BUSINESSES and local authorities often make for strange bedfellows.

I am not saying that they cannot work together – there are myriad examples when they do - but there is always the possibility that toys will be kicked out of prams as soon as one side of a public–private partnership is perceived to be calling the shots.

The ongoing wrangle over the appointment of a new chief executive for the North East Local Enterprise Partnership has exposed the differences that rise to the surface when you ask unelected business people and elected council chiefs to join forces and work together for the greater good.

The idea behind Local Enterprise Partnerships (LEPs) - set up by the Government to replace the likes of development agencies such as One North East - was based on an assumption that the hugely important job of regional development could be done with minimal funding.

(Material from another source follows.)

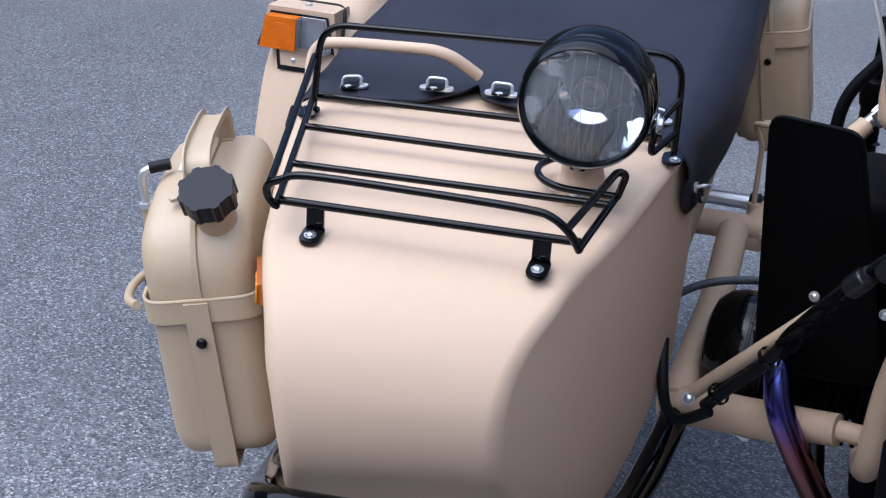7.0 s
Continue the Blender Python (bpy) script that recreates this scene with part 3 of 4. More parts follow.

I have been very impressed by some of the talented and well intentioned people working as part of the LEPs that drive jobs and investment into North Yorkshire, Tees Valley, and across the north of our region. But I have always had grave concerns that by trying to deliver regional development on the cheap the Coalition was creating a system which was fundamentally flawed.

The business people who work on the LEP boards do so on a voluntary basis. Some of them give up hours – sometimes days – of their precious time every week to work on LEP projects. This does not seem right to me. By asking people to do this vital work in their spare time means you must attract that rare breed – someone who wants the best for the region but has no ulterior motive for giving up their time and talent for free.

The alternative scenario is that you attract people who join a LEP as a means of seizing political and economic power without any accountability to the local electorate.

Whatever the outcome of May’s General Election the LEP model needs a rethink. I am not an advocate for ripping it up and starting again. But if we are to be serious about rebalancing the type of regional inequalities which mean that towns in the North-East have double the number of empty shops as those in the South – then LEPs need to be better funded, fully accountable and transparent organisations.